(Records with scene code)
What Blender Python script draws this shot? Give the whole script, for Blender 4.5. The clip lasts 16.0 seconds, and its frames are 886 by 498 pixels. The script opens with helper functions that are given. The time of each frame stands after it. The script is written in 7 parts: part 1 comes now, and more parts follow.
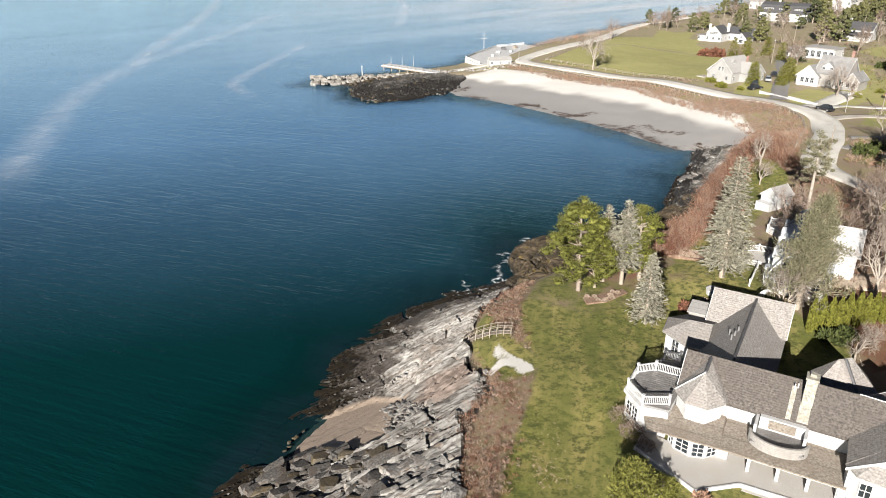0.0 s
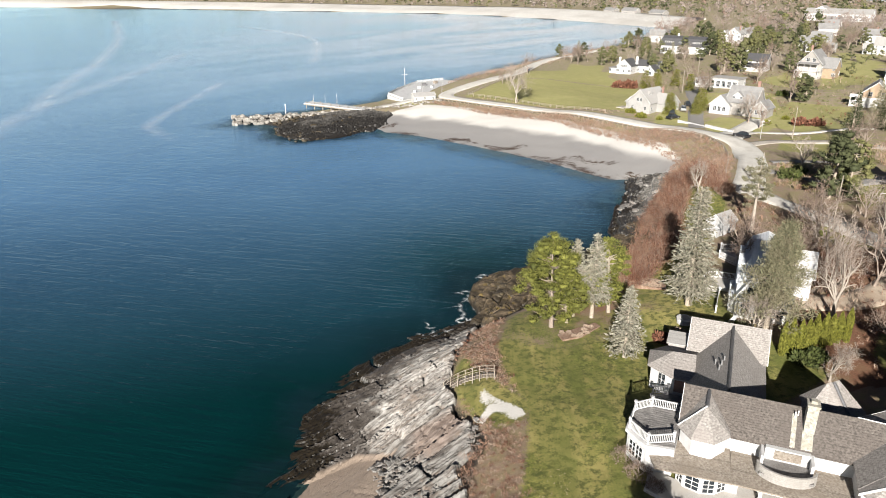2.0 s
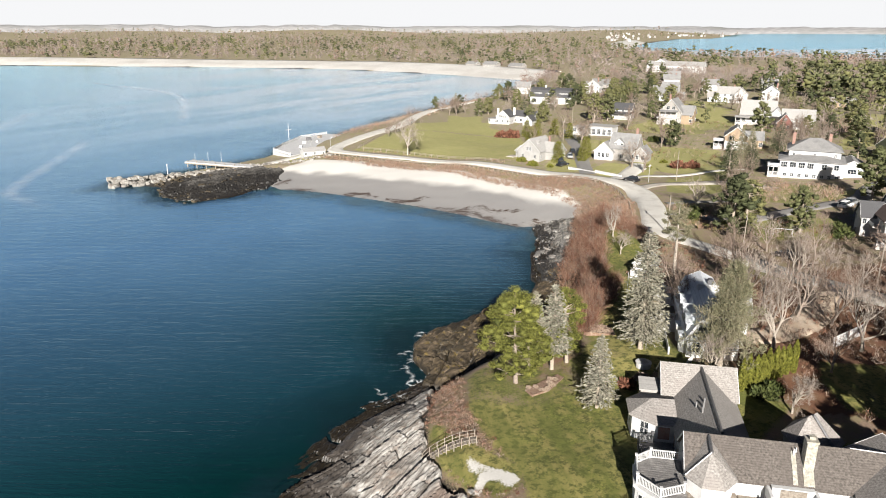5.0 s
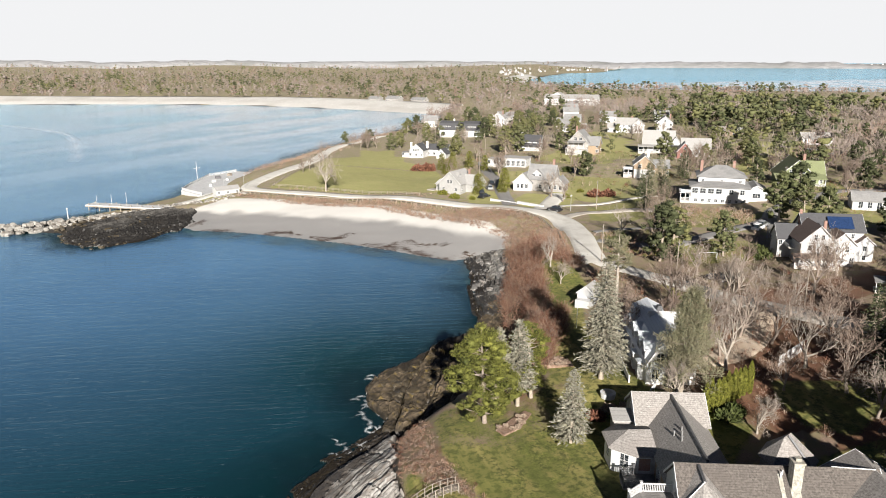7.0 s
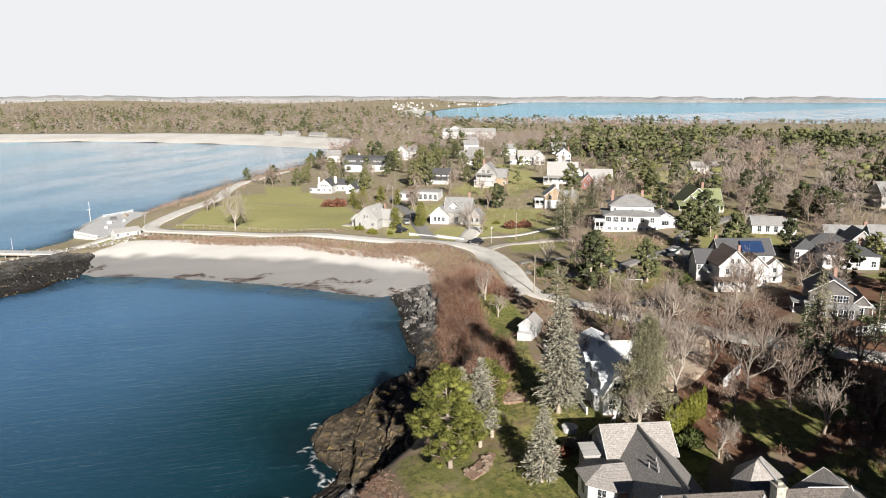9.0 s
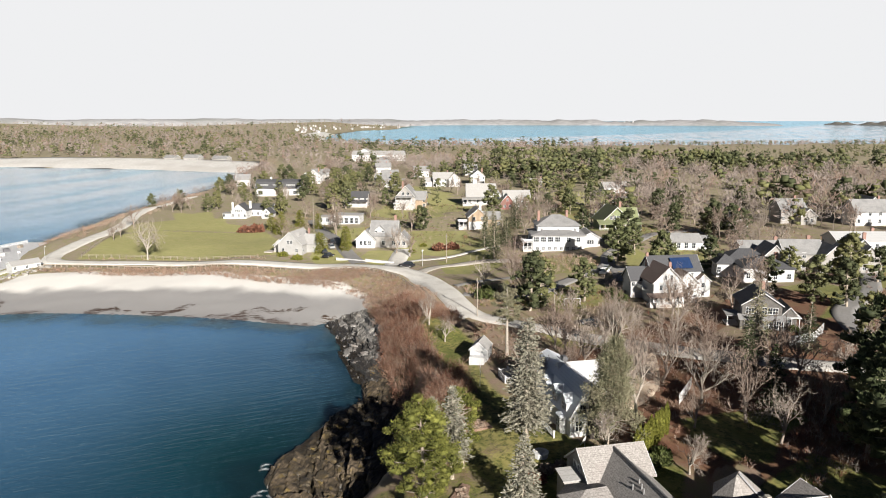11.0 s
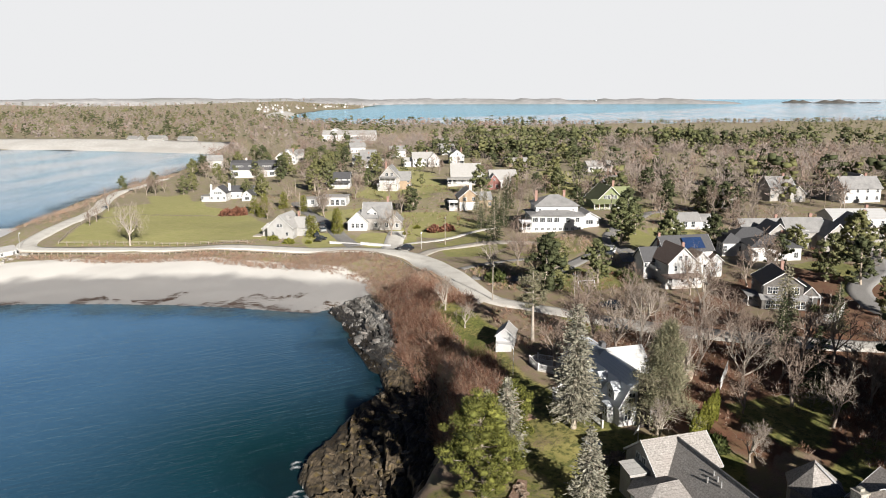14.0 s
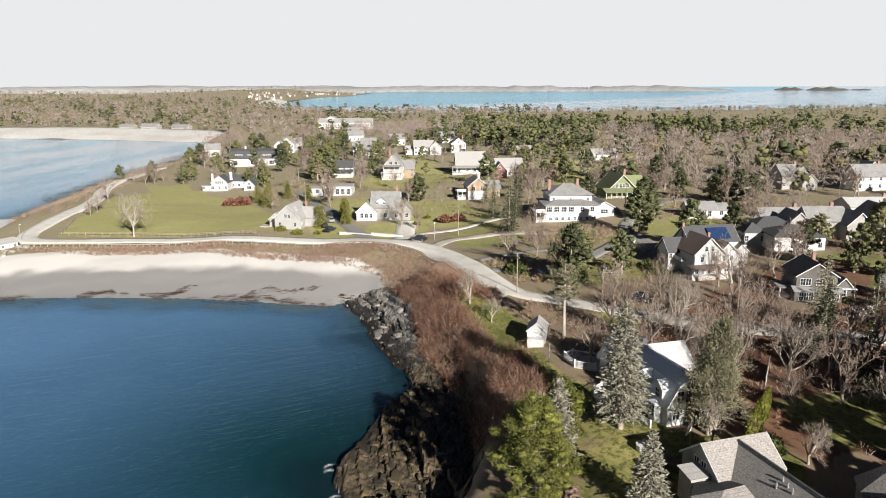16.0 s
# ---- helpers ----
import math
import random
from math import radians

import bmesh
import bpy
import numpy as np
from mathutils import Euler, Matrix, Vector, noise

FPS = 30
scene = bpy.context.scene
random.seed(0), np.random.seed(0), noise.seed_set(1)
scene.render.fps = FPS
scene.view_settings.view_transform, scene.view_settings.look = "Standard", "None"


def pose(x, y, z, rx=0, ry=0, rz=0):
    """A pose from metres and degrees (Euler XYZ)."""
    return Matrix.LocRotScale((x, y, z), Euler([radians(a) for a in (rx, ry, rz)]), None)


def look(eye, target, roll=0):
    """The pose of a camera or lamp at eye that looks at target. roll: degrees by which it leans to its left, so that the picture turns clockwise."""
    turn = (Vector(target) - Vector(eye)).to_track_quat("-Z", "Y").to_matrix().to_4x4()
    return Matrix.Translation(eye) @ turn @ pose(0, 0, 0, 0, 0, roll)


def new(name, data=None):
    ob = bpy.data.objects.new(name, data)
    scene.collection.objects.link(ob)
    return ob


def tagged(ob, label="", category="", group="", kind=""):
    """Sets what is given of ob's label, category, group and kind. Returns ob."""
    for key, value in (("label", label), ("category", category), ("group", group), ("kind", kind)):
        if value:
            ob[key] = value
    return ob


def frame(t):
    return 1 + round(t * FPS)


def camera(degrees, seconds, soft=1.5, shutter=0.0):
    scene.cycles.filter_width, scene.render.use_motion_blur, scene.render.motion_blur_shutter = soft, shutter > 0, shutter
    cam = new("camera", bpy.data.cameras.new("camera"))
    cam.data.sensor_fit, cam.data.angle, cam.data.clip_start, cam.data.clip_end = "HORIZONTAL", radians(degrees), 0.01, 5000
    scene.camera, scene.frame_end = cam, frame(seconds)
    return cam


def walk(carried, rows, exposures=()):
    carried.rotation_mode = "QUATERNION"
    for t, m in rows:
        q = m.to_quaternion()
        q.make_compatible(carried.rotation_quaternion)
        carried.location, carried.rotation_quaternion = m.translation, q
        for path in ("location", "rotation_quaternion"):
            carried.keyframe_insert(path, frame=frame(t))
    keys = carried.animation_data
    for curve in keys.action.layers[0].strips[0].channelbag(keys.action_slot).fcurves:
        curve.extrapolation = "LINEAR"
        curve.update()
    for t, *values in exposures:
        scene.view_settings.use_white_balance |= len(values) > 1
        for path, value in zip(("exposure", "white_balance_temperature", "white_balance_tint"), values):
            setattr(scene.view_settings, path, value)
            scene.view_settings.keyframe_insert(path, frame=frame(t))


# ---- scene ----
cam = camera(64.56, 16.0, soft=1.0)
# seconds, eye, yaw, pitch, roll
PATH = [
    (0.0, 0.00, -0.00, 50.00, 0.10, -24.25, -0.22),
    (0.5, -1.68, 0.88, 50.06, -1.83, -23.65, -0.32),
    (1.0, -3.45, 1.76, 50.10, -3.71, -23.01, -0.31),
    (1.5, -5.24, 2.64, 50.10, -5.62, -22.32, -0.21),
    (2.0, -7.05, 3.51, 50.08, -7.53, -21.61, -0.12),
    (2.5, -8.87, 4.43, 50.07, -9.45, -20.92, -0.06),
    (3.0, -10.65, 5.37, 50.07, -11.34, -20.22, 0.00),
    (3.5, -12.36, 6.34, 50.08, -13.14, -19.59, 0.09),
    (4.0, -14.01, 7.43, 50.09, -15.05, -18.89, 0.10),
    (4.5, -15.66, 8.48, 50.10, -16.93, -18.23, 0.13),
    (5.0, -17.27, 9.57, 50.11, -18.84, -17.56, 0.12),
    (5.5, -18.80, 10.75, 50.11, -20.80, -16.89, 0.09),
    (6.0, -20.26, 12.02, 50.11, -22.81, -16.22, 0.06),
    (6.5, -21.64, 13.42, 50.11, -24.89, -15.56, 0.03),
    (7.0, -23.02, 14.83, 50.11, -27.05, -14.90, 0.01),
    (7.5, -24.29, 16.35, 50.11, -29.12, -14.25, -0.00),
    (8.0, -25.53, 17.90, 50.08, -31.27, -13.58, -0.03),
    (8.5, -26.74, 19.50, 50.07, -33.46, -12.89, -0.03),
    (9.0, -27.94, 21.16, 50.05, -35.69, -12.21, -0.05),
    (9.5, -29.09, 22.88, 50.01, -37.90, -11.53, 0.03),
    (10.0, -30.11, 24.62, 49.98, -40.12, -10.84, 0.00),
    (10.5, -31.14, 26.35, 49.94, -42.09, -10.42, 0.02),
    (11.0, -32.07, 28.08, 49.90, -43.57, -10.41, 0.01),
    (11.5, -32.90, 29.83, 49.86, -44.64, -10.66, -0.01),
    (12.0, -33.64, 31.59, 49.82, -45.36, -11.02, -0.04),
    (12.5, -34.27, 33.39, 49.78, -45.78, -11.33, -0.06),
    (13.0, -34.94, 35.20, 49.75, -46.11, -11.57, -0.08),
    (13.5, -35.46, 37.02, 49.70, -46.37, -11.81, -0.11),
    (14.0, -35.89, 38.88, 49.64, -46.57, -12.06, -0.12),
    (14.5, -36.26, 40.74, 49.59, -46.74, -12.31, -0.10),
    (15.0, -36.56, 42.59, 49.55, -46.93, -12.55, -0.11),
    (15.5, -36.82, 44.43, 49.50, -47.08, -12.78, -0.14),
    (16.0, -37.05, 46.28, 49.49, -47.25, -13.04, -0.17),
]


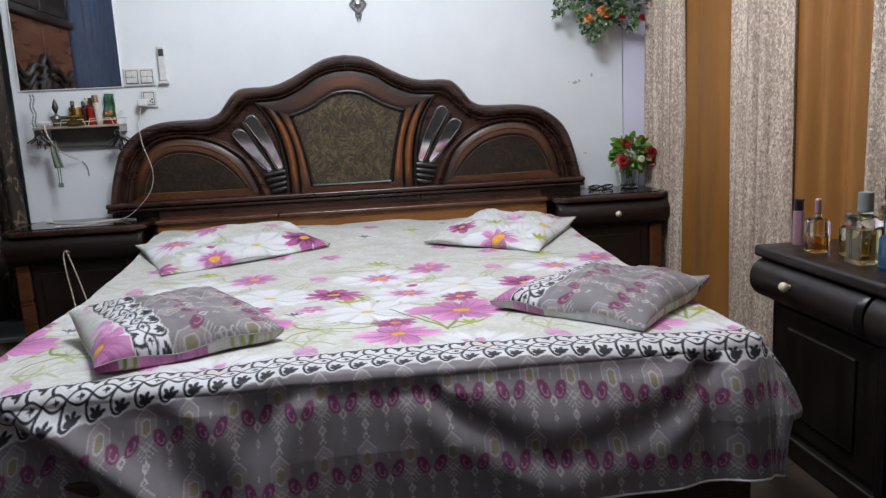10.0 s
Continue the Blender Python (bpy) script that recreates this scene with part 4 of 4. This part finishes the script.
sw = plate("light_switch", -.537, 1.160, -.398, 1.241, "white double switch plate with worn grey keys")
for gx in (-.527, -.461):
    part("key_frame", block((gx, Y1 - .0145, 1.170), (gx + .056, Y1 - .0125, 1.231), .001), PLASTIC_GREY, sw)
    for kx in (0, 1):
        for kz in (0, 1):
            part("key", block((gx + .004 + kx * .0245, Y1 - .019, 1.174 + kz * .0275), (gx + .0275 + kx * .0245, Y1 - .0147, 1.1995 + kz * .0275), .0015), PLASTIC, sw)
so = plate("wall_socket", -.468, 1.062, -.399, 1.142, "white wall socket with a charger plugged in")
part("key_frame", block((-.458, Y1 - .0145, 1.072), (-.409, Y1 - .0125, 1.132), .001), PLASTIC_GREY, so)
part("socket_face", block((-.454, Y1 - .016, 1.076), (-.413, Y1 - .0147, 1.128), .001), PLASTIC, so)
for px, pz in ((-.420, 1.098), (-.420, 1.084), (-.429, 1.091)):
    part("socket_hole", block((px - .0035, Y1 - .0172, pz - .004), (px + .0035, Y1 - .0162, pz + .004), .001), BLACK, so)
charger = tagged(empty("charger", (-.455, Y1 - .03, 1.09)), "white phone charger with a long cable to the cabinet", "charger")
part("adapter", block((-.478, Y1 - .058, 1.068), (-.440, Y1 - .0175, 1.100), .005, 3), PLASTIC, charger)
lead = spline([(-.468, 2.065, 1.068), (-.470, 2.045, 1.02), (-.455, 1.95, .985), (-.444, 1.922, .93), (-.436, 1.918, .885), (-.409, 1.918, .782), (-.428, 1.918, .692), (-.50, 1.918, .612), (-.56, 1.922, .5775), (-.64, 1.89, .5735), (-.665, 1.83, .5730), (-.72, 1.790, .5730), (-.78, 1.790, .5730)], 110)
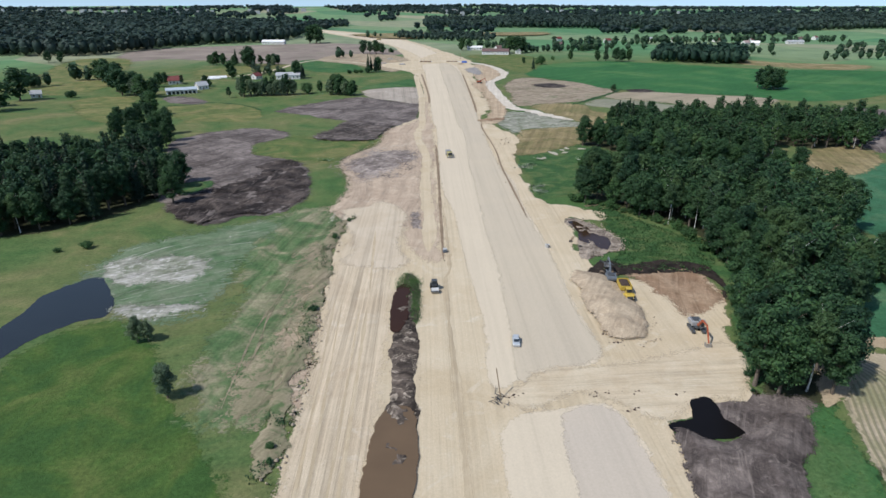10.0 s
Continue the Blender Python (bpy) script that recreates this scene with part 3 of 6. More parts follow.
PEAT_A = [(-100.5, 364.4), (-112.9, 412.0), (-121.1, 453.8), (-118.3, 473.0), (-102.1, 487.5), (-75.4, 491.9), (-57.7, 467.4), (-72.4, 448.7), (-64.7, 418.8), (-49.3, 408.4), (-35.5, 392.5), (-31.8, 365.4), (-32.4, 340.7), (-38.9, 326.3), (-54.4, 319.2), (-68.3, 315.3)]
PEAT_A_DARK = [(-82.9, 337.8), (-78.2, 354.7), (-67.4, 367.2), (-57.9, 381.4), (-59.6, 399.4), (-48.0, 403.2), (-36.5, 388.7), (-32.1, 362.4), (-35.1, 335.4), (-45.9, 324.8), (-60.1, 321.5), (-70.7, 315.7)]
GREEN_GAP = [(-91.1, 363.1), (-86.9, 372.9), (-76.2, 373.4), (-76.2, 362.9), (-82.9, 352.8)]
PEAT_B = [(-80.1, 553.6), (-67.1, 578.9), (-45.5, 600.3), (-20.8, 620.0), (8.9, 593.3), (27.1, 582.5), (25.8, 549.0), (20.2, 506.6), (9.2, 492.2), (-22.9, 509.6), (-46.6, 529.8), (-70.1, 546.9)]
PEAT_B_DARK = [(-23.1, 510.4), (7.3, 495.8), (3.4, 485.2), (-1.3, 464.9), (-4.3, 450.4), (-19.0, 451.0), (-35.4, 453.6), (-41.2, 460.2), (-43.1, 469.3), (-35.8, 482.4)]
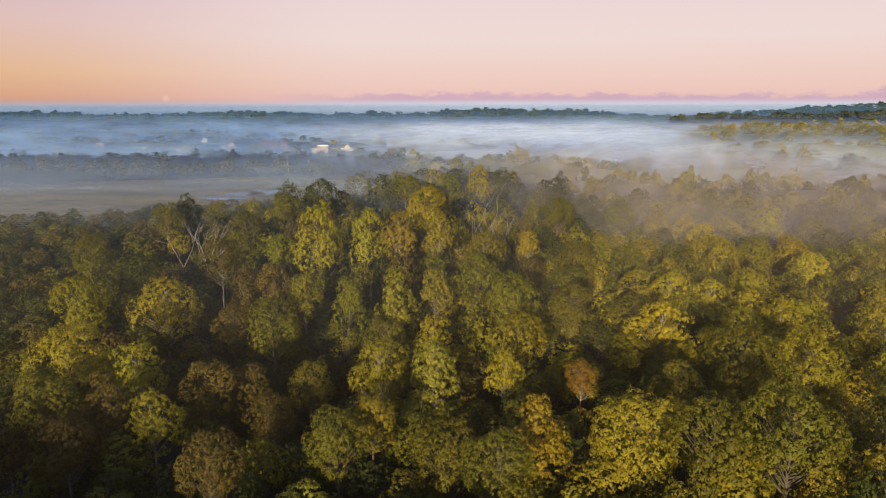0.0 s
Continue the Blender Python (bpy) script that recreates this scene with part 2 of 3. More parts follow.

### [WRITTEN TASK]
In the entries above, find the line that contains "import math", then repeat exactly every line from the first one through that line, with no pictures.

### [EXPECTED ANSWER]
What Blender Python script draws this shot? Give the whole script, for Blender 4.5. The clip lasts 16.0 seconds, and its frames are 886 by 498 pixels. The script opens with helper functions that are given. The time of each frame stands after it. The script is written in 7 parts: part 1 comes now, and more parts follow.
0.0 s
2.0 s
5.0 s
7.0 s
9.0 s
11.0 s
14.0 s
16.0 s
# ---- helpers ----
import math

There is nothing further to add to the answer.